With berries fully in season, Spring is the time of year when the farmers' market boasts its jewel-toned treasures. It's peak strawberry season right now, and it would be so wrong to let the month pass by without making a strawberry shortcake parfait.
In the latest episode of Cook With Us, wellness and compassion activist Haile Thomas share a recipe that turn the classic springtime dessert into a nutrient-rich breakfast parfait. Her healthy strawberry shortcake parfait recipe is high in both protein and fiber but low in sugar. She uses maple syrup for natural sweetness and lemon zest for a touch of tartness.
- Haile Thomas, certified holistic health coach
Thomas uses quinoa to up the nutrient-density in the shortcake parfait with a satisfying crunch. "I've been a huge fan of quinoa for a while now," Thomas says. "I know there was a quinoa wave back in 2012, but I have not forgotten about quinoa since it was 'trendy' and it's still a staple in my house," she says. While most people think of quinoa in savory dishes, her strawberry shortcake parfait is proof it can be used in sweet ones, too.
Of course the strawberries themselves are a good source of fiber, too. They're also high in antioxidants, which is good for brain- and heart-health. Besides the quinoa and strawberries, there are two other fiber-rich ingredients in the strawberry shortcake parfait: pistachios and golden raisins. Like the quinoa, pistachios also double as a protein-source—key to ensuring your breakfast actually can hold you over until lunch. All these delicious ingredients are combined with yogurt (Thomas uses a coconut yogurt), which is full of gut-healthy probiotics. This breakfast truly is busting with benefits.
Strawberry shortcut parfait
For the strawberry sauce:
2 cups chopped strawberries
2 Tbsp maple syrup
1/2 tsp lemon zest
For the quinoa parfait:
2 cups cooked quinoa (cooked according to package instructions)
1 cup raw pistachios (or your favorite nut/seed)
1/2 cup golden raisins
2 Tbsp pure maple syrup
2 tsp pure vanilla extract
2 tsp ground cinnamon
1/4 tsp cardamom
2 cups plant-based yogurt
1. For strawberry sauce: Place the chopped strawberries, maple syrup, and lemon zest in a bowl and mix to combine. Set aside for parfait assembly.
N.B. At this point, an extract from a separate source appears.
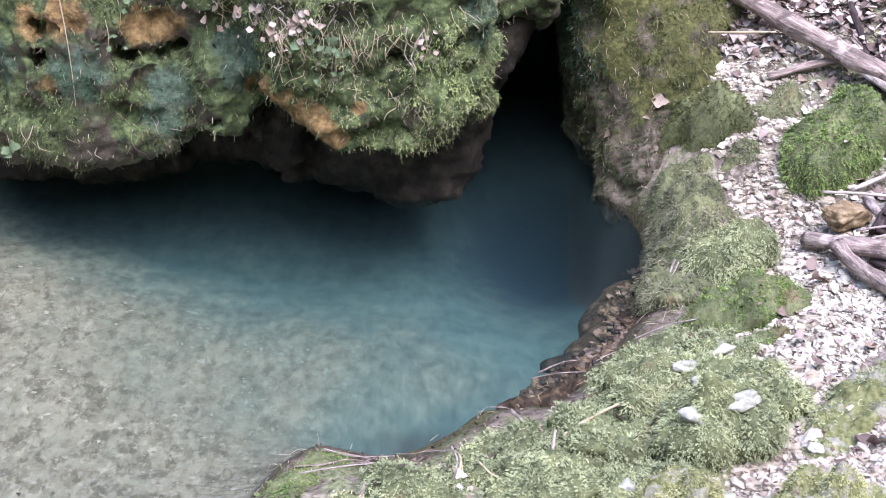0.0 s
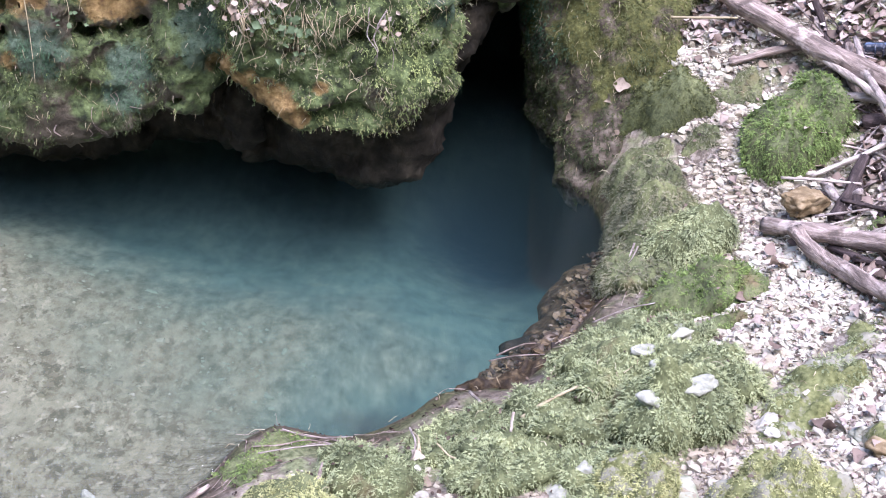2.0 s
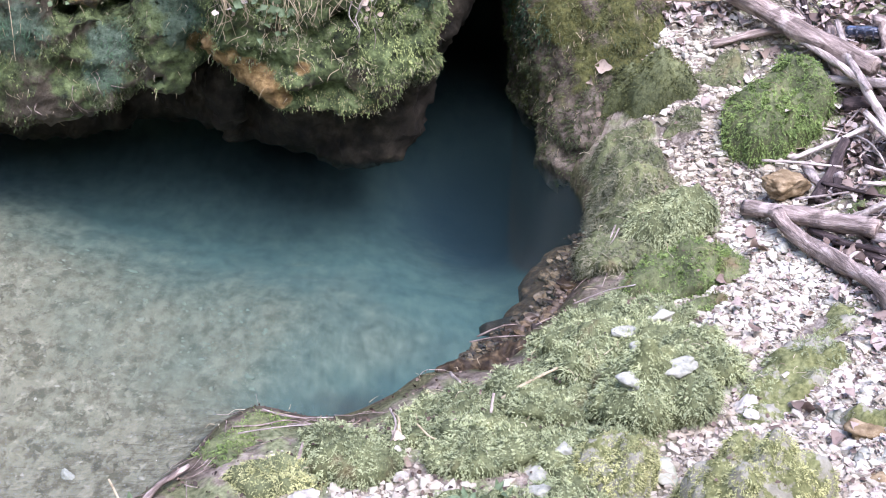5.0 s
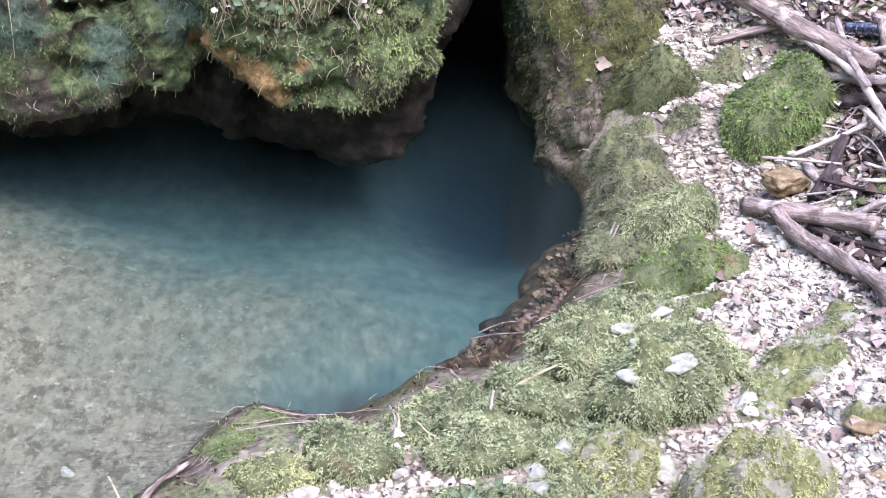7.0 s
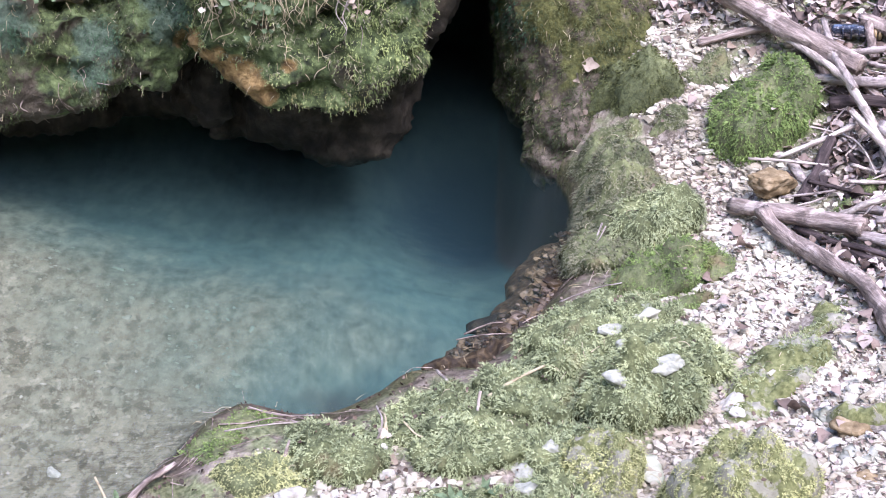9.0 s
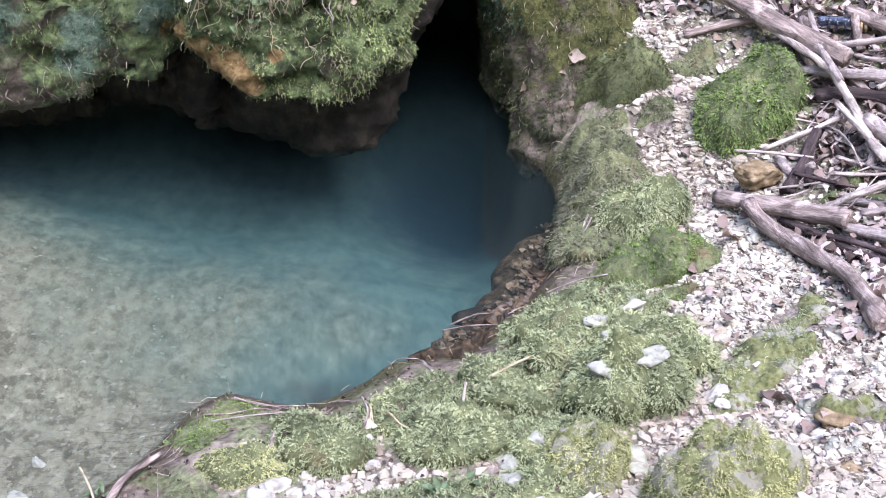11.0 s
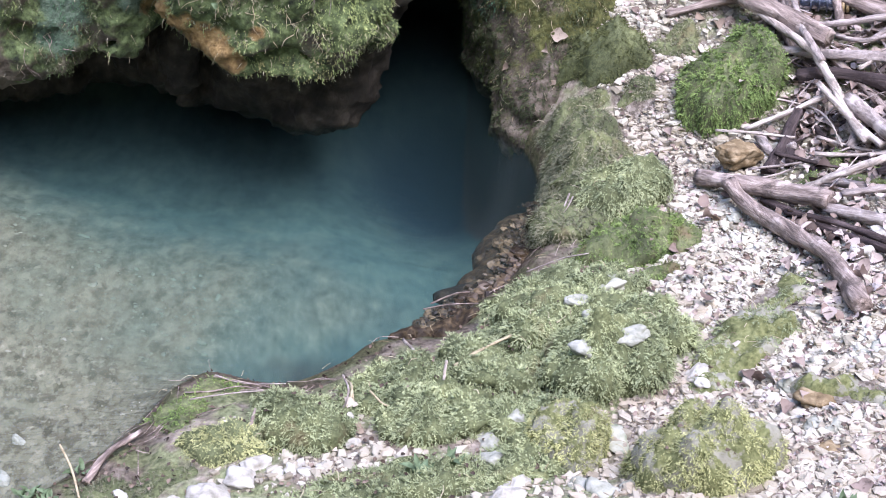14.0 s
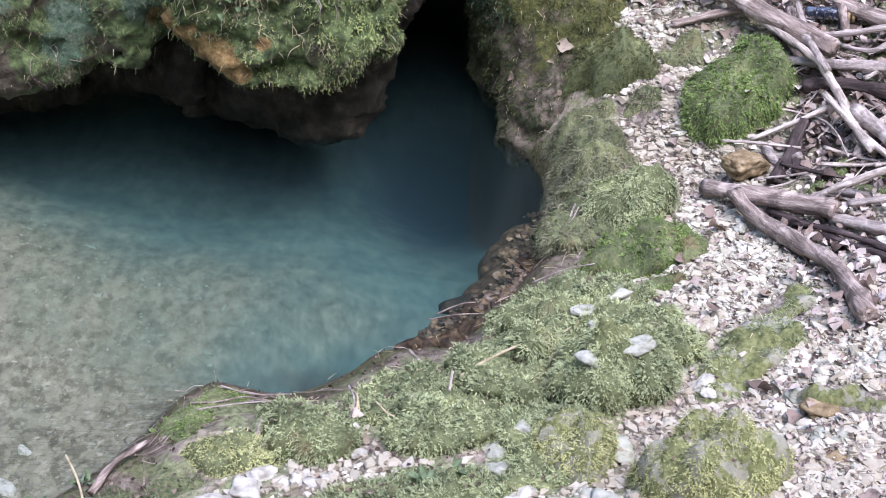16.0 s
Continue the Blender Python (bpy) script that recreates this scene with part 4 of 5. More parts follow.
MOSSY_LUMPS = [mesh_of("stone", lumpy(4, rng, 9, 0.5) * np.array([1.5, 1.0, 0.6]), ball(4)[1], PALE_LICHEN) for _ in range(5)]

# white stones on the large moss cushion, and other single stones
BEDDED, LUMP = "white rounded stone bedded in moss", "pale limestone lump showing through moss"
NEAR, ANGULAR = "bright white stone on the near bank", "white angular stone on the gravel"
for x, y, s, lab in ((0.555, 3.785, 0.062, BEDDED), (0.662, 3.825, 0.056, BEDDED), (0.540, 4.135, 0.040, BEDDED), (0.60, 4.26, 0.070, LUMP), (0.655, 4.30, 0.06, LUMP), (0.575, 4.055, 0.030, BEDDED), (0.73, 4.30, 0.05, LUMP),
                     (0.80, 3.94, 0.055, LUMP), (0.335, 3.625, 0.040, BEDDED), (1.136, 4.76, 0.044, "rounded translucent white pebble on gravel"), (1.065, 4.765, 0.036, "rounded brown pebble half hidden in gravel"),
                     (1.46, 4.38, 0.085, "white limestone block beside the driftwood"), (1.55, 4.48, 0.075, "white limestone block beside the driftwood"), (1.40, 4.10, 0.035, ANGULAR),
                     (-0.41, 3.49, 0.070, NEAR), (-0.39, 3.535, 0.055, NEAR), (-0.50, 3.395, 0.100, NEAR), (-0.62, 3.42, 0.060, NEAR), (-0.75, 3.48, 0.028, NEAR),
                     (-0.318, 3.465, 0.030, NEAR), (-0.28, 3.45, 0.028, NEAR), (-0.24, 3.45, 0.034, NEAR), (-0.20, 3.47, 0.030, NEAR), (-0.26, 3.49, 0.028, NEAR), (-0.18, 3.50, 0.026, NEAR),
                     (-0.135, 3.68, 0.026, NEAR), (-0.135, 3.655, 0.030, NEAR), (-0.118, 3.60, 0.034, NEAR), (-0.037, 3.68, 0.034, NEAR),
                     (0.254, 3.56, 0.045, "white flat stone in the moss carpet"), (0.264, 3.455, 0.045, "white flat stone in the moss carpet"), (0.195, 3.445, 0.026, "white flat stone in the moss carpet"),
                     (0.32, 3.285, 0.060, NEAR), (0.268, 3.17, 0.060, NEAR), (0.463, 3.215, 0.040, "white stone between mossy boulders"), (0.522, 3.175, 0.050, "white stone between mossy boulders"), (0.592, 3.215, 0.034, "white stone between mossy boulders"),
                     (0.60, 3.54, 0.050, "grey-white limestone lump between mossy boulders"), (1.091, 3.69, 0.050, ANGULAR), (1.135, 3.57, 0.060, "tan flat stone on the gravel"), (1.106, 3.455, 0.040, ANGULAR), (1.144, 3.426, 0.036, ANGULAR),
                     (1.323, 3.82, 0.040, ANGULAR), (1.377, 3.815, 0.050, ANGULAR), (1.348, 3.515, 0.060, ANGULAR), (1.11, 3.335, 0.050, "tan flat stone on the gravel"), (1.02, 3.62, 0.045, "grey limestone block on the gravel"),
                     (0.85, 3.80, 0.045, "grey limestone block beside moss"), (0.86, 3.74, 0.036, "grey limestone block beside moss"), (-1.137, 3.958, 0.030, "pale stone lying in the shallow water"), (-1.16, 3.77, 0.05, "white stone at the water edge")):
    bedded = "moss" in lab and "beside" not in lab
    stone(x, y, s * (0.85 if bedded else 0.7), rng, lab, -0.22 if bedded else 0.0, mesh=(MOSSY_LUMPS if "lump" in lab else TAN_LUMPS if "tan" in lab or "brown" in lab else WHITE_LUMPS if "bank" in lab or "block" in lab else GREY_LUMPS)[int(rng.integers(0, 5))])
ochre_me = mesh_of("ochre_stone", lumpy(5, rng, 7, 0.25) * np.array([1.1, 0.8, 0.75]), ball(5)[1], OCHRE)
thing("ochre_stone", ochre_me, "ochre-brown weathered stone beside driftwood", "stone", at=pose(1.19, 5.08, 0.30, 0, 0, 20) @ Matrix.Diagonal((0.088, 0.075, 0.07, 1)))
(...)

2. For the quinoa parfait: In a food processor, combine the quinoa, pistachios, raisins, maple syrup, vanilla, cinnamon, and cardamom and pulse three to five times, until the pistachios are slightly crushed, and the ingredients are lightly incorporated. The quinoa should still retain most of its texture.
3. In four jars or bowls, layer a total of a half cup yogurt, half cup quinoa, and half cup strawberries. If desired, top with hemp seeds and additional strawberry slices.